Raw data -
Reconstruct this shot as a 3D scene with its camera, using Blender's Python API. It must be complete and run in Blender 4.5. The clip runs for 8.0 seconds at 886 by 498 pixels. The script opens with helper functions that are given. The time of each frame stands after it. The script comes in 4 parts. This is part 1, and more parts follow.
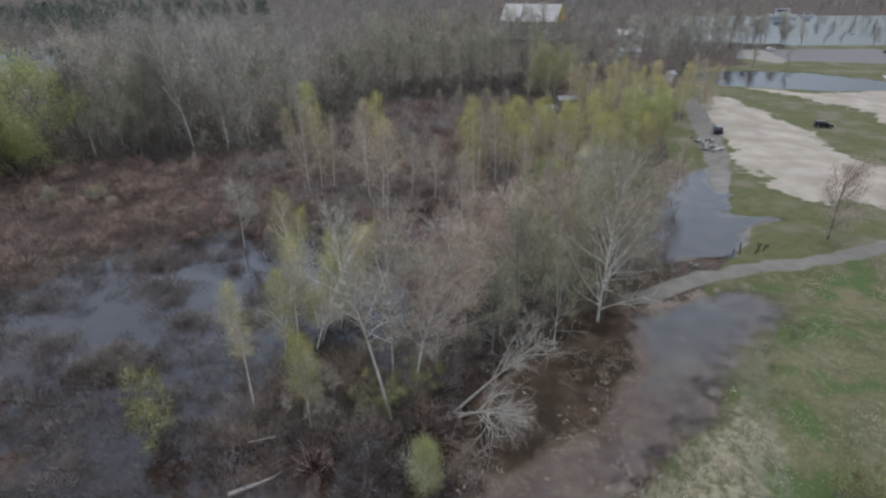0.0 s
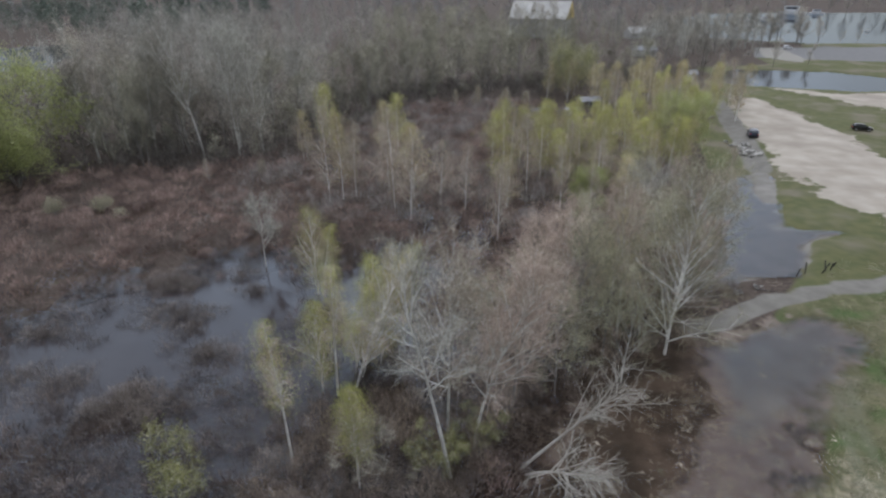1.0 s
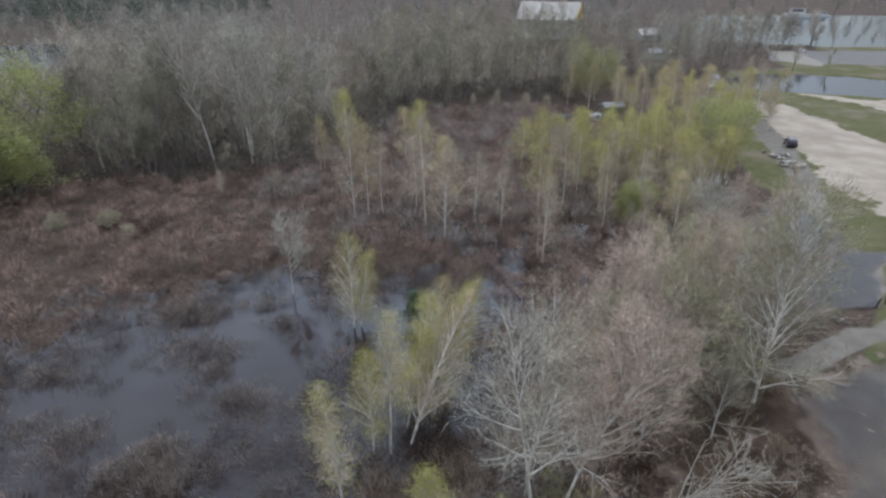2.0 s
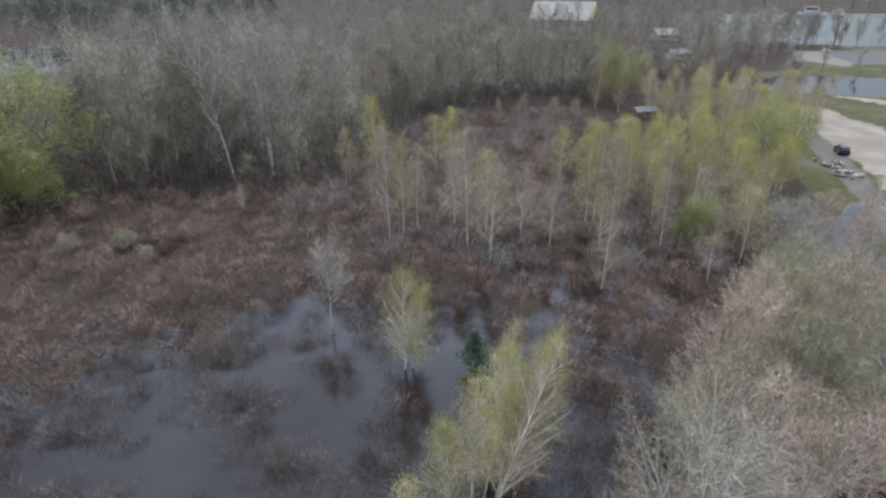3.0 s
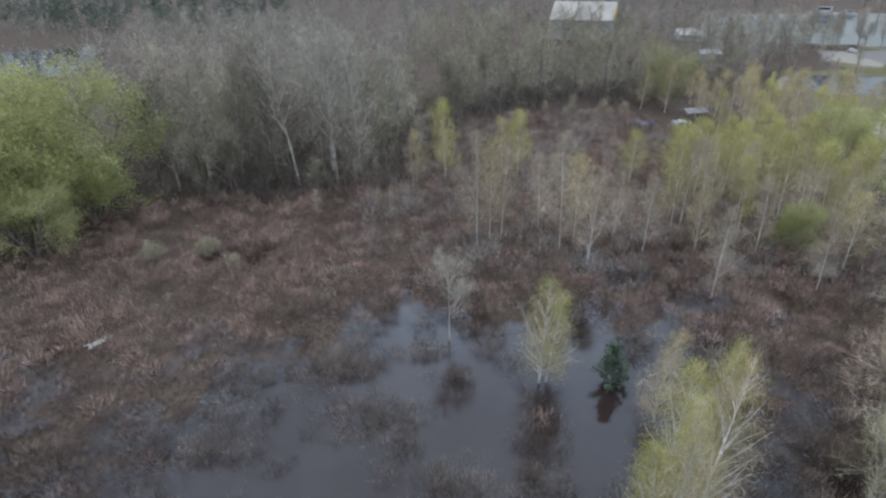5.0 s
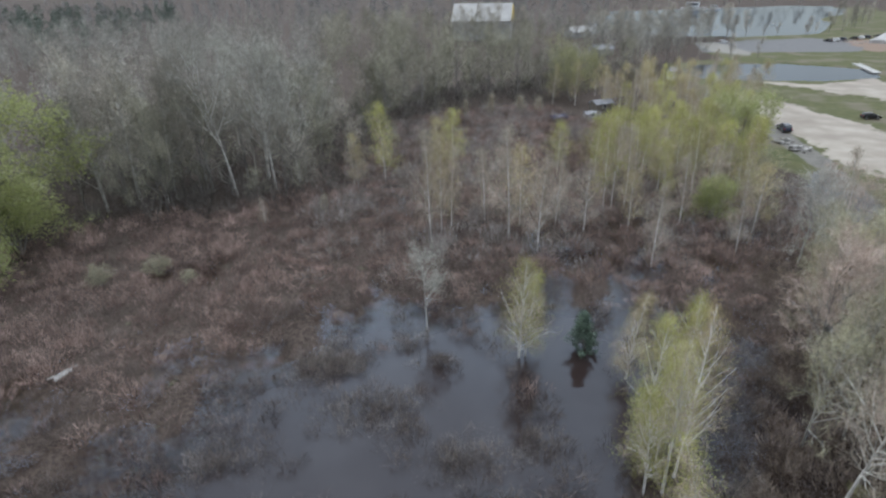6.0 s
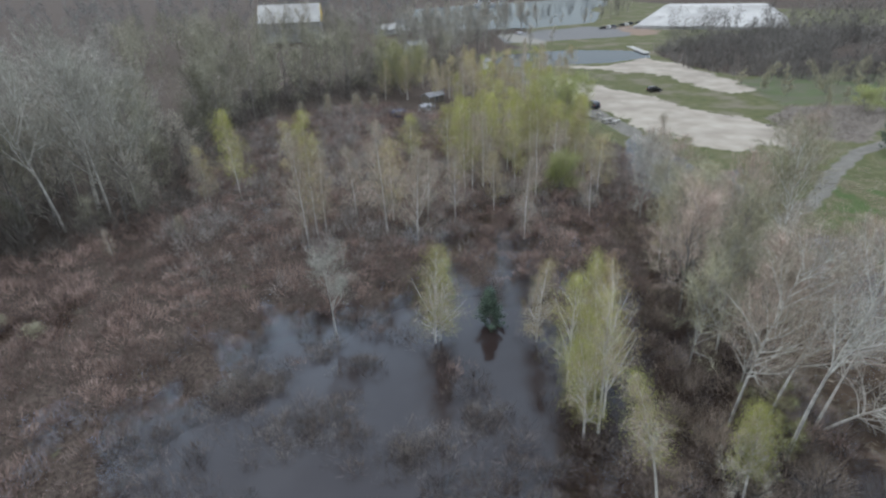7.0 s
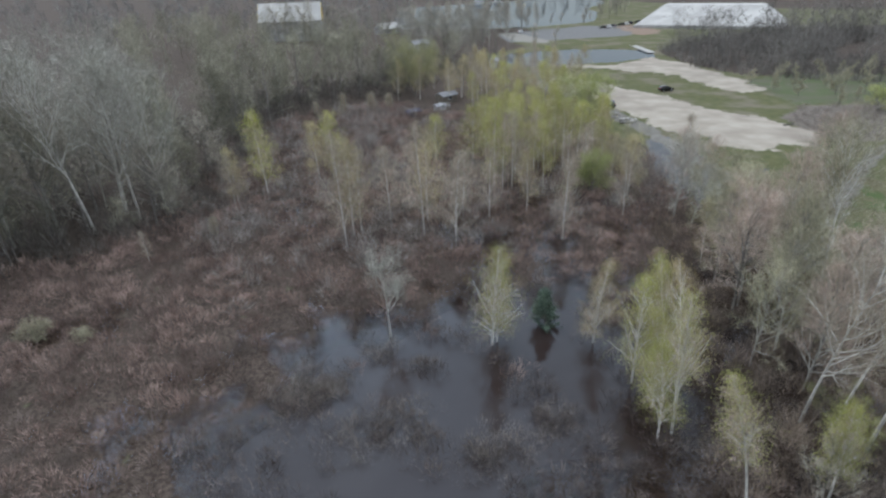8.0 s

Your instructions - Quote the material word for word, dropping any images it holds.

Expected answer -
Reconstruct this shot as a 3D scene with its camera, using Blender's Python API. It must be complete and run in Blender 4.5. The clip runs for 8.0 seconds at 886 by 498 pixels. The script opens with helper functions that are given. The time of each frame stands after it. The script comes in 4 parts. This is part 1, and more parts follow.
0.0 s
1.0 s
2.0 s
3.0 s
5.0 s
6.0 s
7.0 s
8.0 s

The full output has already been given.